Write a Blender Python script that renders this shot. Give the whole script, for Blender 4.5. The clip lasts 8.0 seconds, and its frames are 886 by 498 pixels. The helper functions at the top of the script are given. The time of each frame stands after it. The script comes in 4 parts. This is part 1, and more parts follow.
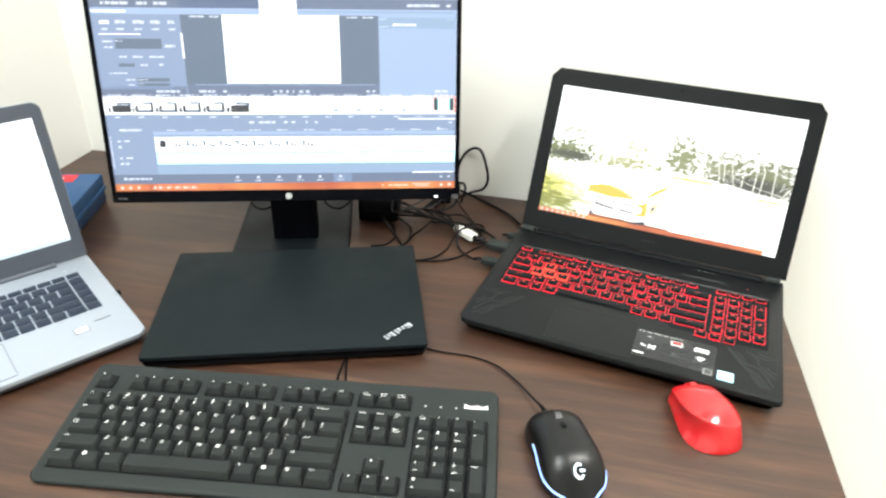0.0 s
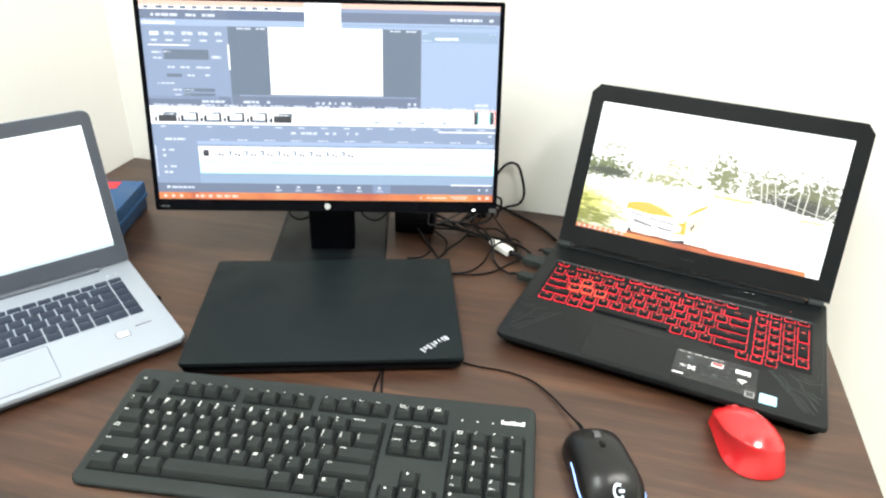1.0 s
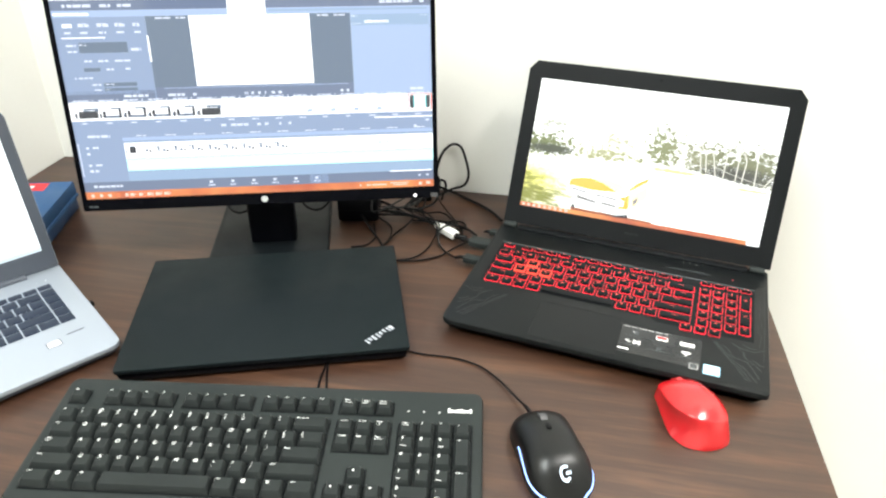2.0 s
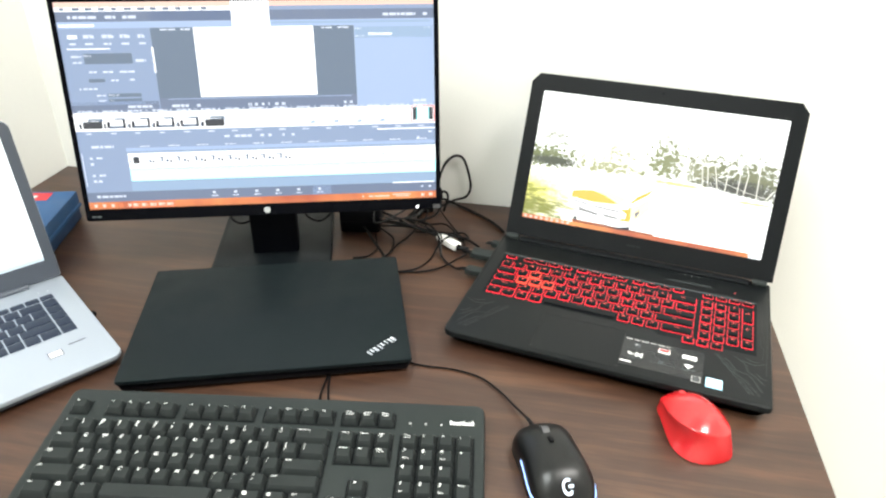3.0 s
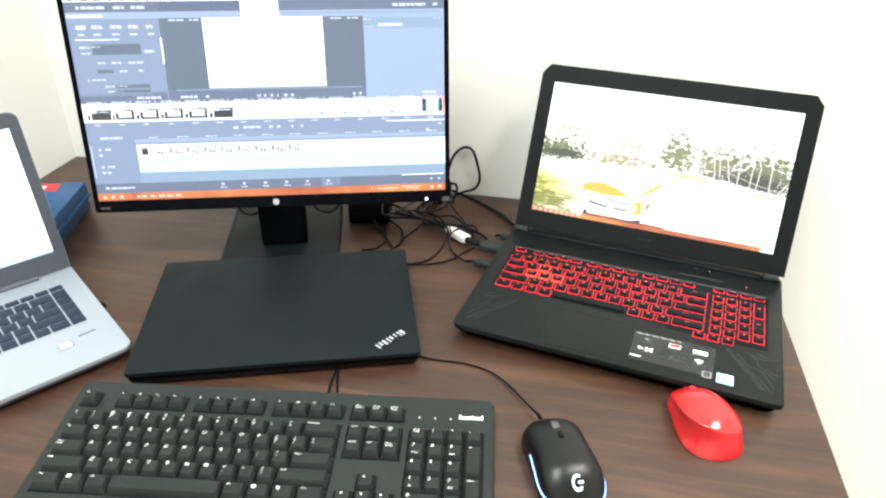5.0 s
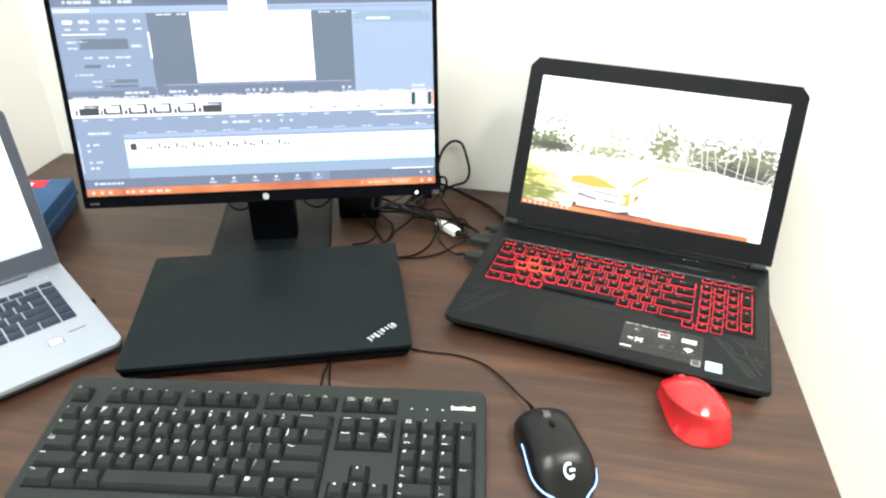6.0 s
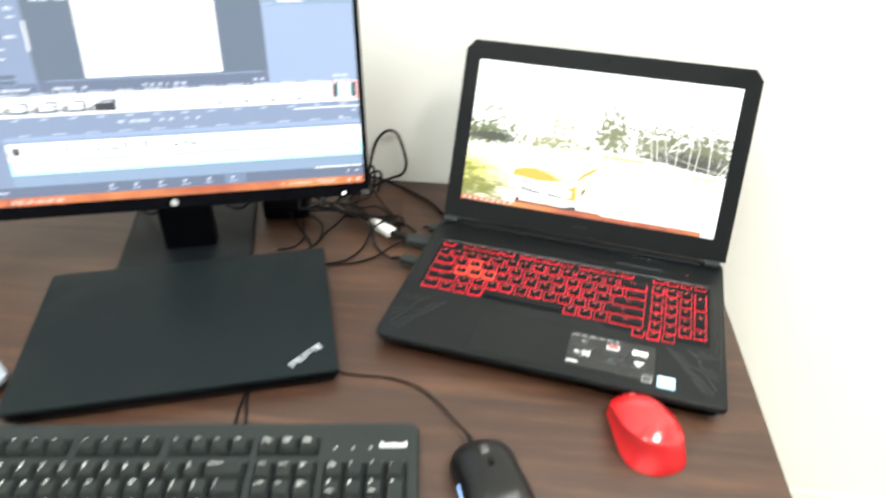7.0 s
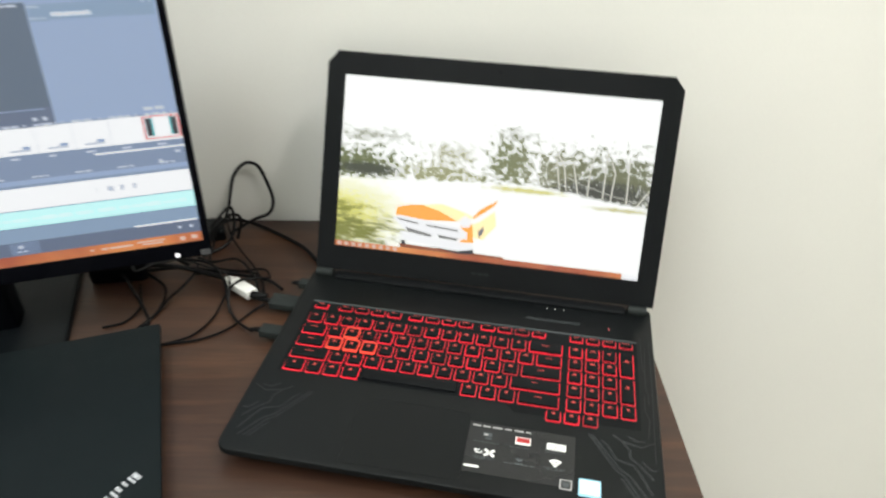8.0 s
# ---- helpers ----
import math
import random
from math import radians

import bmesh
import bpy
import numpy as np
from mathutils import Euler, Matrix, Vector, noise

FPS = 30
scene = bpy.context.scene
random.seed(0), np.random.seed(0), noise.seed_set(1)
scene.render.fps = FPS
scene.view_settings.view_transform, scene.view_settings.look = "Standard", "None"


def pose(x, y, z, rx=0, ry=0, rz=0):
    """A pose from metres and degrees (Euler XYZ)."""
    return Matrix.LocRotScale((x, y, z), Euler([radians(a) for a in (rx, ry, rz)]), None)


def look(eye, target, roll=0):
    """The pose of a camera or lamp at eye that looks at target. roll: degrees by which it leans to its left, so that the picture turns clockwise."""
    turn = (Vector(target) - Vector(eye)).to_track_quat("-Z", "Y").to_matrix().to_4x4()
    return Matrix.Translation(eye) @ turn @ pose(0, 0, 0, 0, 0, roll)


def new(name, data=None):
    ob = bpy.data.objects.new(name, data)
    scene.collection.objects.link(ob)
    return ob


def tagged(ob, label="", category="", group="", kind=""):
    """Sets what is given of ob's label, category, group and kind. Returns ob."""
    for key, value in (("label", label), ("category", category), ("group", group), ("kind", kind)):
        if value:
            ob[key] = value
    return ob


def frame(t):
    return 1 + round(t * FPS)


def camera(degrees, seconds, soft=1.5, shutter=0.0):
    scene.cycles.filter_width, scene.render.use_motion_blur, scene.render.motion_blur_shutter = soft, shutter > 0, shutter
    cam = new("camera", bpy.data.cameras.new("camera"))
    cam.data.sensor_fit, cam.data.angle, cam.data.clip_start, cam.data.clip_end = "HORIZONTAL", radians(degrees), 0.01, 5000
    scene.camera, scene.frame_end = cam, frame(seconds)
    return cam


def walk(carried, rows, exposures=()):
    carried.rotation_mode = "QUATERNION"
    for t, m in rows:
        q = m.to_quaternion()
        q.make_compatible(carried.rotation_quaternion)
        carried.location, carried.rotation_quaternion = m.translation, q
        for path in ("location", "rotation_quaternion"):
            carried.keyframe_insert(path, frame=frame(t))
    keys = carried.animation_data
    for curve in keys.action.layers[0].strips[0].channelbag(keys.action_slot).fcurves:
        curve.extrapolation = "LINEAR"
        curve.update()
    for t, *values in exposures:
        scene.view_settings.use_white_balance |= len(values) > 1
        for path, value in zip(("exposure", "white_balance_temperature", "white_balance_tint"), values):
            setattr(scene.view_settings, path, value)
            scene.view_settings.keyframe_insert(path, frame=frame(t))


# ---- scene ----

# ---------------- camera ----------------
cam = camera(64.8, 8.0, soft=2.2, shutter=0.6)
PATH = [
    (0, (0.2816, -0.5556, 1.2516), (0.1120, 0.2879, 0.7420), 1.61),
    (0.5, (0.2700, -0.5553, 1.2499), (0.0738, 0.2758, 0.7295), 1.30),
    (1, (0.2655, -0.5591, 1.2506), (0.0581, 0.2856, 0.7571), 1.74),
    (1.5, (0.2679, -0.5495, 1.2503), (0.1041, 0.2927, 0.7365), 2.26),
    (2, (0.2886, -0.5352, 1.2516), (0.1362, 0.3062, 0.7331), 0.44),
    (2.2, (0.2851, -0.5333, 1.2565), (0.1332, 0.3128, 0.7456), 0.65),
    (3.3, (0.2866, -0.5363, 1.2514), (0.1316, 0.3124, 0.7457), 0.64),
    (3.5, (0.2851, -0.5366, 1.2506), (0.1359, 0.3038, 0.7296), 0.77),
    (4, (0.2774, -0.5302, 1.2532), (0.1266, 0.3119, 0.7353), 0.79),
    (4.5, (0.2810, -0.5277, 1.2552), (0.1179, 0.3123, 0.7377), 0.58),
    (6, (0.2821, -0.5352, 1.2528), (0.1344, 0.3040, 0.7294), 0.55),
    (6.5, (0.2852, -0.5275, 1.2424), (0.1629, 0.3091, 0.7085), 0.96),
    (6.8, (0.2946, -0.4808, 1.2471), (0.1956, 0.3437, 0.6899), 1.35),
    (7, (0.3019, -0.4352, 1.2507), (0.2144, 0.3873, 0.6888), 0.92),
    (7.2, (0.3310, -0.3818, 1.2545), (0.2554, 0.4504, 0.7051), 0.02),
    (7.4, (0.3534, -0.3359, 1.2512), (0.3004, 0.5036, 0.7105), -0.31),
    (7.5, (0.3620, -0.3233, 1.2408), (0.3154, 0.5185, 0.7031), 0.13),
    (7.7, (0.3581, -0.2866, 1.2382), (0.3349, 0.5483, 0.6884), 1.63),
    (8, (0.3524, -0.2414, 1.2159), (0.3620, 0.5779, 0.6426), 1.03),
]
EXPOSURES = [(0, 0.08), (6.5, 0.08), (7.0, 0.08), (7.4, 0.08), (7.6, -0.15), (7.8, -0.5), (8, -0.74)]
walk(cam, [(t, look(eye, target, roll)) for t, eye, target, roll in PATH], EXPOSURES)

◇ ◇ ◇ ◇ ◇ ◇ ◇

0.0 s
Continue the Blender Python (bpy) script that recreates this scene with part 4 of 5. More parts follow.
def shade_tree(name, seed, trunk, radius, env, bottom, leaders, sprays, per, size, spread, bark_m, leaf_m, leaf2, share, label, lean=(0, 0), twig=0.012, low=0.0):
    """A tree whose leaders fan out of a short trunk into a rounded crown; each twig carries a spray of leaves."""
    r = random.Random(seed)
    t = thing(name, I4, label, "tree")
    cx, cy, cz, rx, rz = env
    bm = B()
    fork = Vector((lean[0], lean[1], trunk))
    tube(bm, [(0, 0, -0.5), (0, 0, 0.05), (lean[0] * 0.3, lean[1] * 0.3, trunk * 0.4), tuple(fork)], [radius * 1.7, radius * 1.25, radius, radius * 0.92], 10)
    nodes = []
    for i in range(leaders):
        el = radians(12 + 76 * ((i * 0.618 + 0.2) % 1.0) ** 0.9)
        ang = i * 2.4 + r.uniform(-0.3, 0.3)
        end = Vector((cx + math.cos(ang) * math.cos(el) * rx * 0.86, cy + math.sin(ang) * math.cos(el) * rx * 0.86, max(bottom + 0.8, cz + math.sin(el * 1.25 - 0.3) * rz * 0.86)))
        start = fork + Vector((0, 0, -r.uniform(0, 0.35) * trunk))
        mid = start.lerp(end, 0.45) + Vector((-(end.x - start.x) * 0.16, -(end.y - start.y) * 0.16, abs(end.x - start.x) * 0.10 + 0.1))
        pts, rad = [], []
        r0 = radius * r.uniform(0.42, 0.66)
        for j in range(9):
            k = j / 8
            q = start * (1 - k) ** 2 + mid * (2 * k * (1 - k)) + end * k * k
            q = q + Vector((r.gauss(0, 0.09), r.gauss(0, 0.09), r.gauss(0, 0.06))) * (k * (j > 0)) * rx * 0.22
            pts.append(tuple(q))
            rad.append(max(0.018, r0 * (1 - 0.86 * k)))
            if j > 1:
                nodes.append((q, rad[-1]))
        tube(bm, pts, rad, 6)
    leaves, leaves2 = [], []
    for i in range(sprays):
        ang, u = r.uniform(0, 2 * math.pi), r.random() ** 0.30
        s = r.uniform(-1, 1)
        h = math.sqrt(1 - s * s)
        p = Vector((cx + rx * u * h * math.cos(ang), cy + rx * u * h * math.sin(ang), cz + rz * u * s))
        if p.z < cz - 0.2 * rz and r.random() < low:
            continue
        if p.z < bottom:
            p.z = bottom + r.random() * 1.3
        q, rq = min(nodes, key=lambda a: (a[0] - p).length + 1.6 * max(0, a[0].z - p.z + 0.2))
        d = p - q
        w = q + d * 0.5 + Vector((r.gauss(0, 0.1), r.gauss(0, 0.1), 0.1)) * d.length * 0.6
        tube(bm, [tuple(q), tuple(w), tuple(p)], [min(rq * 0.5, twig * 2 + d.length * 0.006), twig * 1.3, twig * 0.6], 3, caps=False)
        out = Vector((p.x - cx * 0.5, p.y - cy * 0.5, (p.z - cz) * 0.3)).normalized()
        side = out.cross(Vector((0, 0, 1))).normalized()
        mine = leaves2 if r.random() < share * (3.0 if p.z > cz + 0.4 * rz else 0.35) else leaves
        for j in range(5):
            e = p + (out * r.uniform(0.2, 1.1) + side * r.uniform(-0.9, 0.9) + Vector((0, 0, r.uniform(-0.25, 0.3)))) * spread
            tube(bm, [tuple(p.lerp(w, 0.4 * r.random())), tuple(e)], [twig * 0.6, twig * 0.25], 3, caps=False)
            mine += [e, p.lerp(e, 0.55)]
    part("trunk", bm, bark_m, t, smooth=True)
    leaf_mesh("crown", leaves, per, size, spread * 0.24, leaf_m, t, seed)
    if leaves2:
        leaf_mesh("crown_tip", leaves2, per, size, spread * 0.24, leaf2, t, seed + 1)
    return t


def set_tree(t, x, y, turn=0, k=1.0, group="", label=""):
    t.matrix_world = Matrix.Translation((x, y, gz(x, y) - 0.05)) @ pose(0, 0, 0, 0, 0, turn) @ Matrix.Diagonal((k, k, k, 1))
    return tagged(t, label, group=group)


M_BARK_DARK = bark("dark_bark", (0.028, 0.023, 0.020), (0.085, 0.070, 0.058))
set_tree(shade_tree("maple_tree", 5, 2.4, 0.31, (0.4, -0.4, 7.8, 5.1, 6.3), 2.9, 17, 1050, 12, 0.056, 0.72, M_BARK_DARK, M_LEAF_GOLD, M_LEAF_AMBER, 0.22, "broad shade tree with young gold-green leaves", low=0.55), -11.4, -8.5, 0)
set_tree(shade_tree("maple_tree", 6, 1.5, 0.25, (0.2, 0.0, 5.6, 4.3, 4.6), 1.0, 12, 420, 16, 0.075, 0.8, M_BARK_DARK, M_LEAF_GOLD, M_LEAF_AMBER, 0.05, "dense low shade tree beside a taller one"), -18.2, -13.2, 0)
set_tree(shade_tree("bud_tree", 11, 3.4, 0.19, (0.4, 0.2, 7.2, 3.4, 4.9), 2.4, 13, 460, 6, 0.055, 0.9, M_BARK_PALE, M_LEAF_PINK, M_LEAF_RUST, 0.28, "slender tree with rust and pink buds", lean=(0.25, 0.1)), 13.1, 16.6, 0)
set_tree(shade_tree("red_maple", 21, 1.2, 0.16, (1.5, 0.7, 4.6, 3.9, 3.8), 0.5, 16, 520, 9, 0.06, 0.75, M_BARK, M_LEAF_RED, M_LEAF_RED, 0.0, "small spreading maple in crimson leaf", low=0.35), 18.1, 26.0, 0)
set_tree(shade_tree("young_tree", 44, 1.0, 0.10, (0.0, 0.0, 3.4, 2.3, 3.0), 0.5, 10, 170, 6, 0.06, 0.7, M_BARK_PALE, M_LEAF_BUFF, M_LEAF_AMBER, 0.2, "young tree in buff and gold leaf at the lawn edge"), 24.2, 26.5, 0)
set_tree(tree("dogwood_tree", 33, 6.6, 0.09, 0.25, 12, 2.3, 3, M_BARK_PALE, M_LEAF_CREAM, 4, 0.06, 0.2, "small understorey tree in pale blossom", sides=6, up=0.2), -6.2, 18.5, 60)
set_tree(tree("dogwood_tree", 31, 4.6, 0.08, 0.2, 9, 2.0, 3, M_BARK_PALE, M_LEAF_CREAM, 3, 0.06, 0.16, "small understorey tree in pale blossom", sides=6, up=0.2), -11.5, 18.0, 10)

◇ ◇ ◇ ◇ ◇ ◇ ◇

> [INSTRUCTIONS FOR THE TASK]
Write out exactly the lines from the one that has "Write a Blender" down to the one that has "what is given", including both. Pictures stay out of the copy.

> [REPLY TO THE EXERCISE]
Write a Blender Python script that renders this shot. Give the whole script, for Blender 4.5. The clip lasts 8.0 seconds, and its frames are 886 by 498 pixels. The helper functions at the top of the script are given. The time of each frame stands after it. The script comes in 4 parts. This is part 1, and more parts follow.
0.0 s
1.0 s
2.0 s
3.0 s
5.0 s
6.0 s
7.0 s
8.0 s
# ---- helpers ----
import math
import random
from math import radians

import bmesh
import bpy
import numpy as np
from mathutils import Euler, Matrix, Vector, noise

FPS = 30
scene = bpy.context.scene
random.seed(0), np.random.seed(0), noise.seed_set(1)
scene.render.fps = FPS
scene.view_settings.view_transform, scene.view_settings.look = "Standard", "None"


def pose(x, y, z, rx=0, ry=0, rz=0):
    """A pose from metres and degrees (Euler XYZ)."""
    return Matrix.LocRotScale((x, y, z), Euler([radians(a) for a in (rx, ry, rz)]), None)


def look(eye, target, roll=0):
    """The pose of a camera or lamp at eye that looks at target. roll: degrees by which it leans to its left, so that the picture turns clockwise."""
    turn = (Vector(target) - Vector(eye)).to_track_quat("-Z", "Y").to_matrix().to_4x4()
    return Matrix.Translation(eye) @ turn @ pose(0, 0, 0, 0, 0, roll)


def new(name, data=None):
    ob = bpy.data.objects.new(name, data)
    scene.collection.objects.link(ob)
    return ob


def tagged(ob, label="", category="", group="", kind=""):
    """Sets what is given of ob's label, category, group and kind. Returns ob."""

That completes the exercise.